Sharon LeDuc is in a master's program in counseling, but decided to enroll in the campaign course because her husband is running for district judge. The race is nonpartisan and no direct campaigning is allowed, so Ms. LeDuc is not acting as her husband's campaign adviser.
"Despite who I'm married to I'm not a political person, so this is all a learning experience for me," says the mother of five. "I love the class."
A more-typical student is Anya Prest. A junior political science major, she was already associated with the beginnings of a friend's statehouse run last November when she saw the course advertised. She will not manage her friend's campaign this fall, preferring to stay in school and get a degree.

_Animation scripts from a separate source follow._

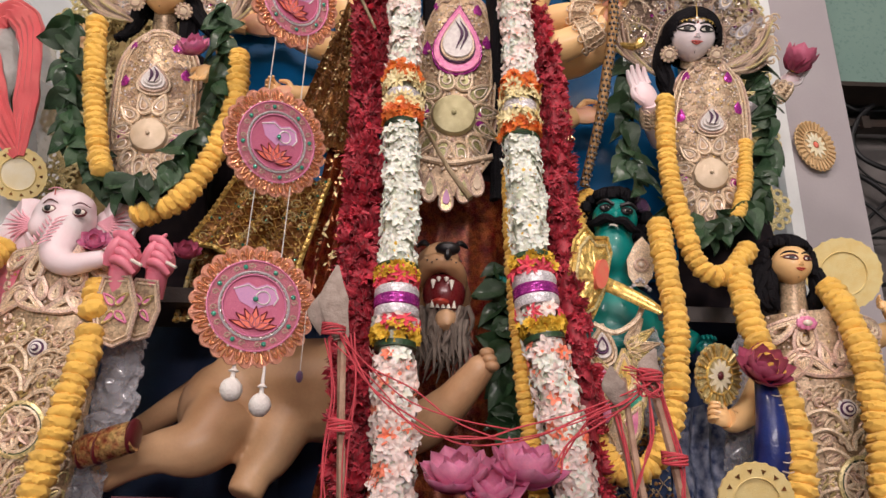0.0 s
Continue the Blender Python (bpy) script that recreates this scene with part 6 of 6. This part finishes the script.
# ---- wrapped banana plant ----
x, y, z = (-1.440, 1.980, 2.664)
film_wrap([(-1.450, 1.980, 2.965), (-1.458, 1.980, 2.900), (-1.460, 1.980, 2.780), (-1.390, 1.980, 2.550), (-1.325, 1.980, 2.340), (-1.270, 1.980, 2.226), (-1.280, 1.980, 2.028), (-1.241, 1.980, 1.771)], [.03, .12, .180, .186, .125, .075, .085, .07], "milky plastic film bag tied round the red cloth", 9, "plastic_bag", PLASTIC, 0.8)
b = Build()
for k in range(4):
    x, y, z = (-1.273, 1.980, 1.928)
    tube(b, [(x + .085 * math.cos(a), y + .07 * math.sin(a), z + .006 * k + .01 * math.sin(a)) for a in np.linspace(0, 6.28, 17)], .004, THREAD, 5)
thing("bag_string", "white string tied round the plastic bag", "string", b=b)
def folded_band(b, pts, widths, material, n=28, steps=90):
    """A gathered band of cloth: a flat tube with folds that run along it."""
    p = spline(pts, steps)
    w = np.interp(np.linspace(0, 1, steps), np.linspace(0, 1, len(widths)), widths)
    _, x, y = frames(p)
    v = []
    for i in range(steps):
        for j in range(n):
            a = 2 * math.pi * j / n
            k = math.cos(a)
            depth = .34 * math.sin(a) + .10 * math.sin(k * 14 + 1.6 * math.sin(i * .13)) + .06 * math.sin(k * 27 + i * .17)
            v.append(p[i] + x[i] * w[i] * k * (1 + .06 * math.sin(i * .37) + .04 * math.sin(i * .9)) + y[i] * w[i] * depth)
    f = [(i * n + j, i * n + (j + 1) % n, (i + 1) * n + (j + 1) % n, (i + 1) * n + j) for i in range(steps - 1) for j in range(n)]
    b.add(v, f + [tuple(range(n - 1, -1, -1)), tuple((steps - 1) * n + j for j in range(n))], material)


b = Build()
folded_band(b, [(-1.176, 1.834, 2.290), (-1.240, 1.820, 2.380), (-1.322, 1.830, 2.519), (-1.391, 1.840, 2.670), (-1.386, 1.854, 2.768), (-1.328, 1.854, 2.802), (-1.264, 1.845, 2.749), (-1.225, 1.830, 2.651), (-1.193, 1.825, 2.480), (-1.181, 1.825, 2.378), (-1.176, 1.834, 2.290)], [.016, .042, .052, .050, .050, .052, .043, .037, .038, .032, .016], REDCLOTH)
thing("red_cloth_loop", "looped red cotton cloth over a banana stem", "cloth", b=b)
b = Build()
tube(b, [(-1.237, 1.880, 2.441), (-1.289, 1.880, 2.563), (-1.359, 1.880, 2.715), (-1.404, 1.880, 2.830)], [.012, .030, .045, .03], LEAF, 12, 20, .4)
thing("banana_stem", "dark green banana stem inside the plastic bag", "plant", b=b)

# ---- sticks and red thread ----
g = random.Random(77)


def bundle(base, top, n, label, material, spread=.012, r=.007):
    ob = thing("stick_bundle", label, "sticks", None, "stick bundles")
    for i in range(n):
        dx, dy = g.uniform(-spread, spread), g.uniform(-spread, spread)
        b = Build()
        tube(b, [(base[0] + dx, base[1] + dy, base[2]), ((base[0] + top[0]) / 2 + dx * .6, (base[1] + top[1]) / 2 + dy, (base[2] + top[2]) / 2), (top[0] + dx * 1.2, top[1] + dy, top[2] + g.uniform(-.02, .03))], [r, r * .95, r * .8], material, 7, 8)
        part("stick", b, ob)
    return ob


SB = "pale wooden sticks bound with red thread"
bundle((-0.111, 1.380, 1.330), (-0.143, 1.380, 1.717), 4, SB, WOODST)
bundle((0.424, 1.360, 1.349), (0.385, 1.360, 1.607), 2, SB, WOODST)
bundle((0.501, 1.360, 1.351), (0.446, 1.360, 1.661), 3, SB, WOODST)
for p, q, w in (((-0.136, 1.370, 1.687), (-0.158, 1.380, 1.838), .030), ((-0.171, 1.380, 1.699), (-0.184, 1.380, 1.778), .02), ((0.439, 1.350, 1.607), (0.455, 1.350, 1.683), .022), ((0.391, 1.350, 1.575), (0.371, 1.350, 1.648), .024)):
    b = Build()
    mid = [(p[i] + q[i]) / 2 for i in range(3)]
    tube(b, [p, (mid[0] - .01, mid[1] - .01, mid[2]), q], [w * .5, w, .003], HUSK, 10, 14, .25)
    thing("arrow_feather", "dry grey pith arrow feather on a stick", "feather", None, "arrow feathers", b=b)


def yarn(pts, n, label, loose=.011, r=.0014):
    ob = thing("red_thread", label, "thread", None, "red threads")
    for i in range(n):
        b = Build()
        p = [(x + g.uniform(-loose, loose), y + g.uniform(-loose, loose), z + g.uniform(-loose, loose)) for x, y, z in pts]
        tube(b, p, r * g.uniform(.8, 1.3), REDTHREAD, 6, 40)
        part("yarn", b, ob)


RT = "loose red cotton threads strung between the sticks"
yarn([(-0.139, 1.360, 1.684), (-0.068, 1.350, 1.590), (0.018, 1.340, 1.526), (0.110, 1.340, 1.507), (0.210, 1.340, 1.520), (0.321, 1.340, 1.556), (0.432, 1.340, 1.616)], 3, RT)
yarn([(-0.143, 1.360, 1.701), (-0.071, 1.350, 1.642), (0.006, 1.340, 1.581), (0.079, 1.340, 1.538), (0.180, 1.340, 1.515)], 2, RT)
yarn([(0.432, 1.340, 1.616), (0.383, 1.340, 1.573), (0.331, 1.340, 1.547), (0.279, 1.340, 1.501), (0.263, 1.340, 1.462)], 3, RT)
yarn([(0.436, 1.340, 1.605), (0.433, 1.340, 1.535), (0.428, 1.340, 1.497), (0.405, 1.340, 1.448), (0.393, 1.340, 1.402)], 3, RT, .005)
yarn([(0.375, 1.345, 1.559), (0.390, 1.345, 1.496), (0.399, 1.345, 1.402)], 4, RT, .006)
yarn([(0.450, 1.345, 1.638), (0.470, 1.345, 1.557), (0.483, 1.345, 1.480), (0.484, 1.345, 1.405)], 4, RT, .005)
yarn([(-0.161, 1.360, 1.684), (-0.141, 1.360, 1.579), (-0.147, 1.360, 1.478), (-0.143, 1.360, 1.384)], 4, RT, .006)
yarn([(-0.117, 1.360, 1.696), (-0.106, 1.360, 1.600), (-0.111, 1.360, 1.499), (-0.104, 1.360, 1.385)], 3, RT, .006)
yarn([(0.397, 1.340, 1.640), (0.420, 1.330, 1.629), (0.449, 1.330, 1.604), (0.433, 1.330, 1.594), (0.416, 1.335, 1.624)], 5, "tangled knot of red cotton thread on a stick", .012)
for p in ((-0.152, 1.365, 1.696), (-0.124, 1.365, 1.519), (0.473, 1.345, 1.479), (0.439, 1.345, 1.625)):
    b = Build()
    for k in range(6):
        tube(b, [(p[0] + .022 * math.cos(a), p[1] + .018 * math.sin(a), p[2] + .003 * k + .004 * math.sin(a + k)) for a in np.linspace(0, 6.28, 13)], .0024, REDTHREAD, 5)
    thing("thread_binding", "red cotton thread bound round sticks", "thread", None, "thread bindings", b=b)

# ---- edges of the hall ----
for r, pts in ((.008, ((1.585, 2.540, 3.188), (1.650, 2.540, 3.079), (1.680, 2.540, 3.019), (1.728, 2.540, 2.986), (1.778, 2.540, 3.001), (1.916, 2.540, 3.055))),
               (.006, ((1.620, 2.580, 3.132), (1.684, 2.580, 3.050), (1.746, 2.580, 3.025), (1.862, 2.580, 3.013), (2.056, 2.580, 3.036))),
               (.010, ((1.775, 2.500, 2.987), (1.711, 2.500, 2.926), (1.665, 2.500, 2.841), (1.668, 2.500, 2.769), (1.715, 2.500, 2.721), (1.798, 2.500, 2.694), (1.937, 2.500, 2.724))),
               (.004, ((1.812, 2.580, 3.000), (1.725, 2.580, 2.876), (1.713, 2.580, 2.757), (1.798, 2.580, 2.671), (1.972, 2.580, 2.640))),
               (.011, ((1.592, 2.560, 2.727), (1.668, 2.560, 2.705), (1.720, 2.560, 2.681), (1.798, 2.560, 2.617), (1.926, 2.560, 2.483))),
               (.007, ((1.609, 2.540, 2.620), (1.697, 2.540, 2.557), (1.771, 2.540, 2.481), (1.891, 2.540, 2.379))),
               (.007, ((1.631, 2.600, 2.428), (1.698, 2.600, 2.491), (1.793, 2.600, 2.580), (2.009, 2.600, 2.752))),
               (.009, ((1.586, 2.560, 2.423), (1.676, 2.560, 2.433), (1.770, 2.560, 2.470), (1.921, 2.560, 2.459))),
               (.006, ((1.603, 2.590, 2.426), (1.693, 2.590, 2.434), (1.782, 2.590, 2.437), (1.933, 2.590, 2.423))),
               (.009, ((1.575, 2.560, 2.232), (1.671, 2.560, 2.229), (1.746, 2.560, 2.236), (1.871, 2.560, 2.222)))):
    b = Build()
    tube(b, list(pts), r, CABLE, 8, 36)
    thing("cable", "sagging black cable in the wall recess", "cable", None, "black cables", b=b)
b = Build()
x, y, z = (1.645, 2.520, 2.901)
box(b, (1.54, 2.50, z - .016), (2.3, 2.56, z + .016), DARK)
box(b, (x + .06, 2.48, z - .035), (x + .09, 2.50, z + .02), DARK)
thing("cable_rail", "dark metal rail carrying cables in the recess", "rail", b=b, smooth=False)
x, y, z = (-1.661, 2.200, 2.424)
b = Build()
box(b, (x - .5, 2.10, z - .03), (x + .09, 2.285, z + .012), DARK)
thing("wall_shelf", "small dark wooden shelf on the pilaster", "shelf", b=b, smooth=False)
for i in range(3):
    b = Build()
    ball(b, (x + .03 - .09 * i, 2.18, z + .055 + .02 * (i % 2)), (.045, .045, .055), DINGY if i % 2 else DARK, 12, 8)
    thing("shelf_ornament", "small dark rounded ornament on the shelf", "ornament", None, "shelf ornaments", b=b)
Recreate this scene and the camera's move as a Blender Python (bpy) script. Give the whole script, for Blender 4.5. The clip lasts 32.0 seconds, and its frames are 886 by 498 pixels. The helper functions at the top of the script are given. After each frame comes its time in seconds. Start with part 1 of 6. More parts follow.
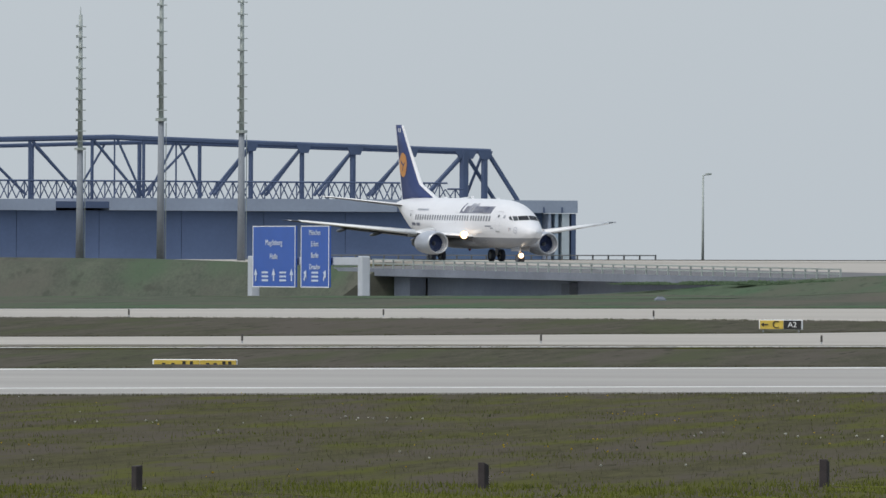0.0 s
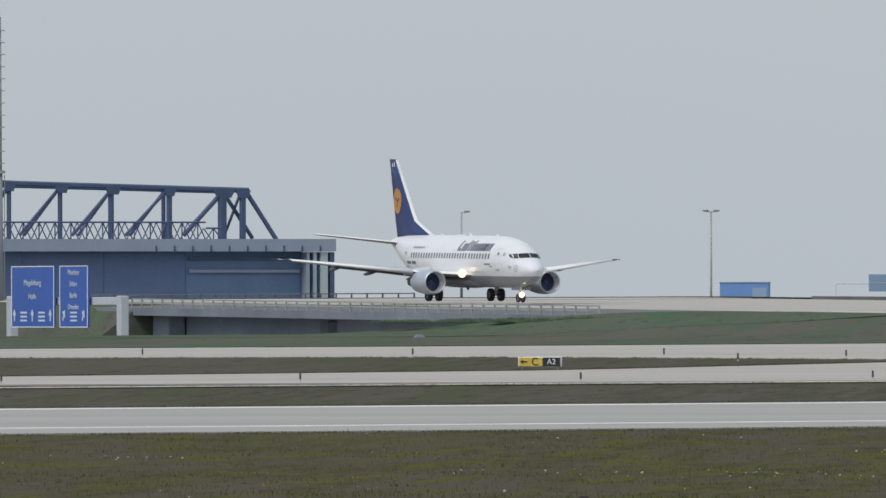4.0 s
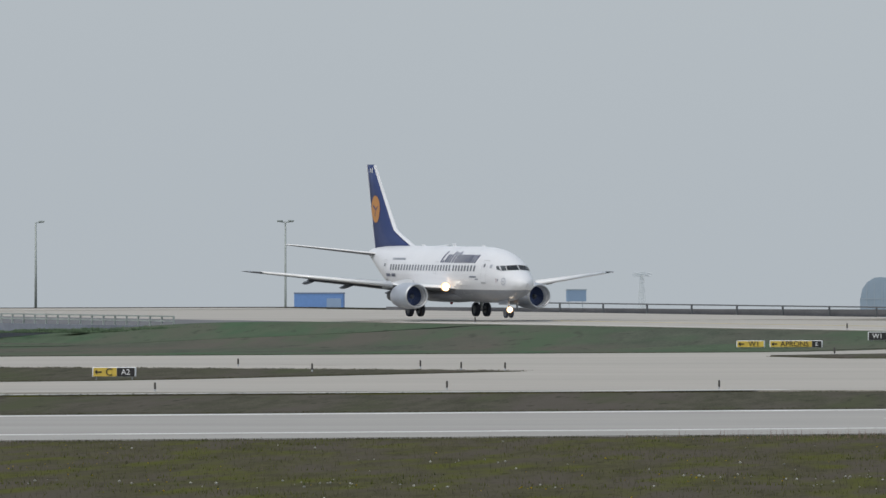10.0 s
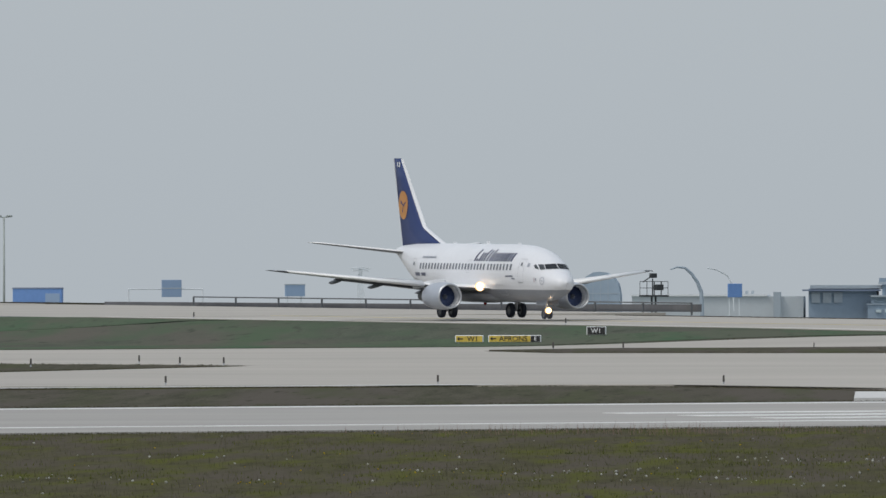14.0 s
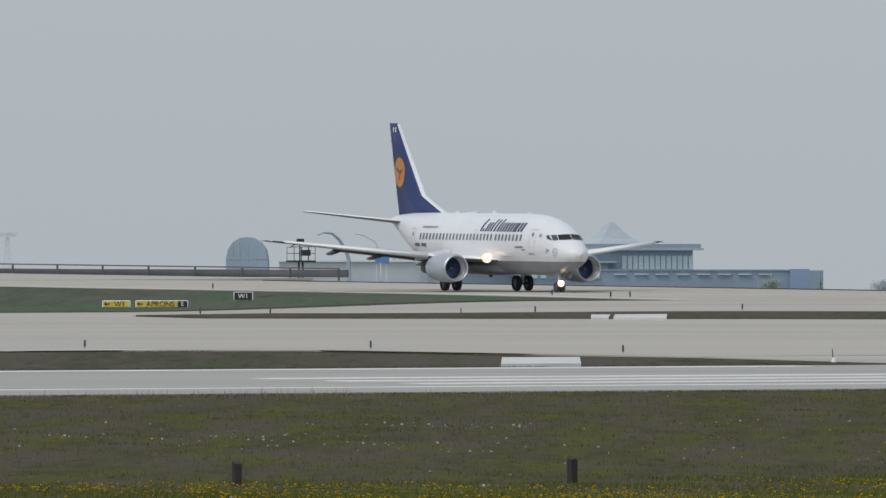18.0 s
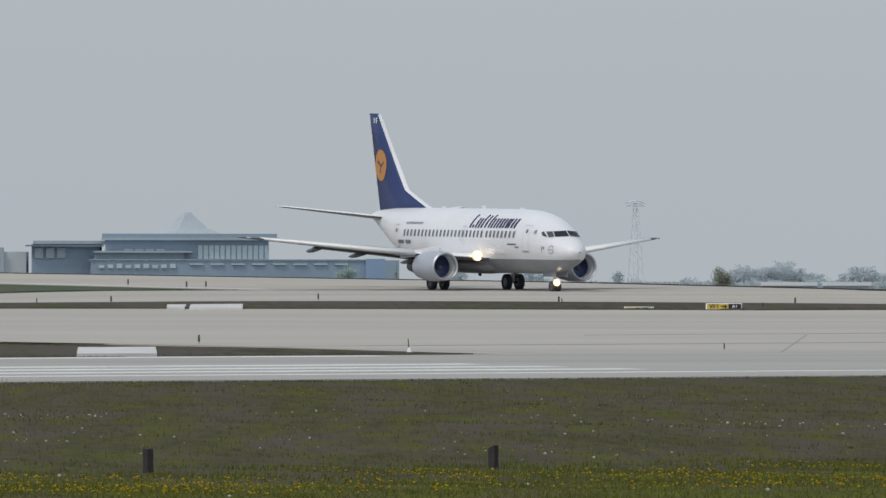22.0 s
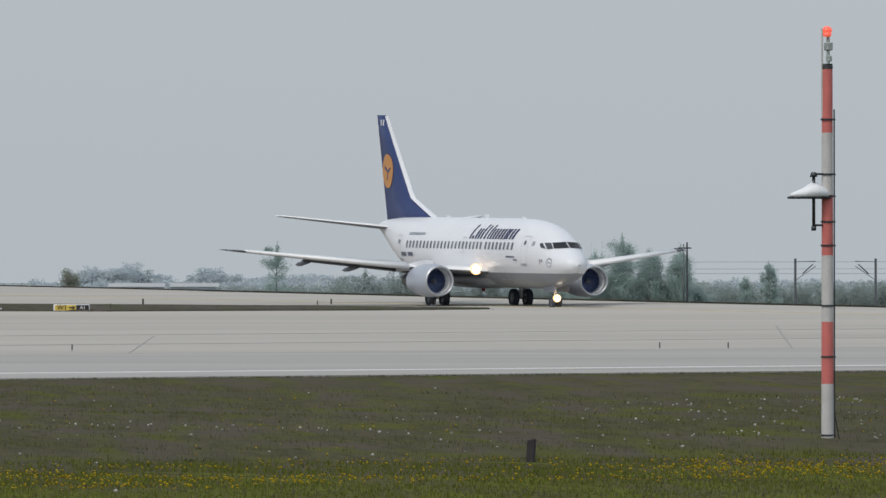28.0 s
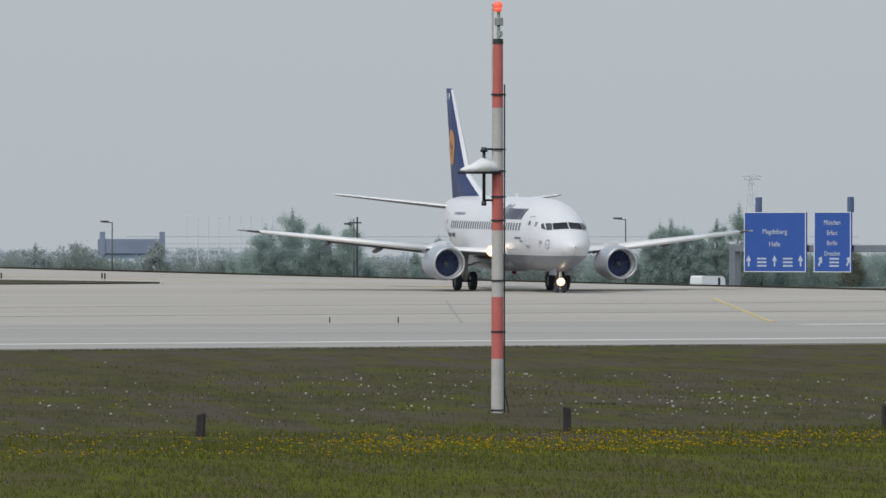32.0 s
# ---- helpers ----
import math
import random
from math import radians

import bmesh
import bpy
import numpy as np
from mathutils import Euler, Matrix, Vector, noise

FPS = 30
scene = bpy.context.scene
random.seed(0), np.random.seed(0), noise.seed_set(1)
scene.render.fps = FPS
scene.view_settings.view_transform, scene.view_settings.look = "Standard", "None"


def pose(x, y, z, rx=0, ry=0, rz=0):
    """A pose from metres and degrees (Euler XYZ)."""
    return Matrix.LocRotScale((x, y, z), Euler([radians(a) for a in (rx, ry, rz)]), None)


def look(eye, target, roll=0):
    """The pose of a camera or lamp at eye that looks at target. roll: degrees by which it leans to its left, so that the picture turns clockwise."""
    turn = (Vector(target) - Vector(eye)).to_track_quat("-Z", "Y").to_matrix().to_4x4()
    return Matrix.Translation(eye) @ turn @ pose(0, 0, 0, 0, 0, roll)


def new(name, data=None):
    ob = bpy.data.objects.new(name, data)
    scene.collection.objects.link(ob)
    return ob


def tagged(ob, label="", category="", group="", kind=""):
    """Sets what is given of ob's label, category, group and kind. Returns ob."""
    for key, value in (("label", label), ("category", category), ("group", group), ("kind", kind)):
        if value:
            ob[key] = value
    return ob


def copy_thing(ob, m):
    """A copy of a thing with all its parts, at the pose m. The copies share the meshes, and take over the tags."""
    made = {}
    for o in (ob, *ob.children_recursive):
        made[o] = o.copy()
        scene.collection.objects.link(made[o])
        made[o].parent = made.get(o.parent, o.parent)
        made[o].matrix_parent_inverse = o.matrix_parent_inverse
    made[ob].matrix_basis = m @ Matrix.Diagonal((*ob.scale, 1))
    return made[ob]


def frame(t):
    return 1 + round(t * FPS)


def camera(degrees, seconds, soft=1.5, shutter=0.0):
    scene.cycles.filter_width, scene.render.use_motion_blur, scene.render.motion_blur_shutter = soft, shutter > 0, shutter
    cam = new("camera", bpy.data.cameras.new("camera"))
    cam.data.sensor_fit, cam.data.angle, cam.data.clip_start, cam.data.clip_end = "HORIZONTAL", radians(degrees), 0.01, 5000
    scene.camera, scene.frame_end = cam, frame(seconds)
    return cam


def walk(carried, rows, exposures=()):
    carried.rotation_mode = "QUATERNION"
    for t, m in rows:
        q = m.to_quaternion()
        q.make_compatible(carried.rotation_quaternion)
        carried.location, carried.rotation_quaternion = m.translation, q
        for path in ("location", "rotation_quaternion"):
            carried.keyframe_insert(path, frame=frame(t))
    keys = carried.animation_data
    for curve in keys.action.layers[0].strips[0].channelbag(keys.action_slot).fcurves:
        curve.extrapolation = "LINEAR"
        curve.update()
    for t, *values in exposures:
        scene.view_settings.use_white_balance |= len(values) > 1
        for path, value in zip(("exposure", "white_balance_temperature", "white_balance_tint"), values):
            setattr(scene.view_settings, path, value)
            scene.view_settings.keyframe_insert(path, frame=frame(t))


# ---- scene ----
# The ground's own axes: s runs along the runway, n away from the camera across it.
PHI = radians(25)
EYE = Vector((0, 0, 4.35))


def xy(s, n):
    return s * math.cos(PHI) - n * math.sin(PHI), s * math.sin(PHI) + n * math.cos(PHI)


def aim(pan, tilt, roll):
    """The camera's pose: it stands on one spot and turns, degrees to the right, up, and leaning."""
    a, e = radians(pan), radians(tilt)
    way = Vector((math.sin(a) * math.cos(e), math.cos(a) * math.cos(e), math.sin(e)))
    return look(EYE, EYE + 1000 * way, roll)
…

But she would consider taking a job in Lansing if her candidate wins.
"Being involved in a campaign, kind of going back and forth between it and this class, it's interesting to see how [my candidate] is following a lot of the same principles they are stressing in the class," Ms. Prest says.
Mike Premo is a graduate of the first Political Campaigns class, offered in 2000. He ran a statehouse race in Michigan as a paid employee shortly after the class finished, managing one full-time field coordinator and more than 200 volunteers. Although his candidate lost, the run made Mr. Premo known in party politics, and he now works for the state Democratic Party in Lansing. He is weighing his options at the moment and could remain a party operative, try his hand at being a political consultant, or perhaps again follow the lure of the campaign trail.
"Campaigns are intense, and the pressure is extreme, but I've never worked at a job before or since that I had the feeling of getting up in the morning and absolutely loving what I was doing," he says.
Klemanski believes that college students, by and large, remain turned off to politics, so it's not easy to explain the popularity of his course. "But there are students who just plain like politics," he says.
"You're out there trying to elect what you consider to be a good candidate, helping to craft their message and develop a vision about the future and inspire people. That's special."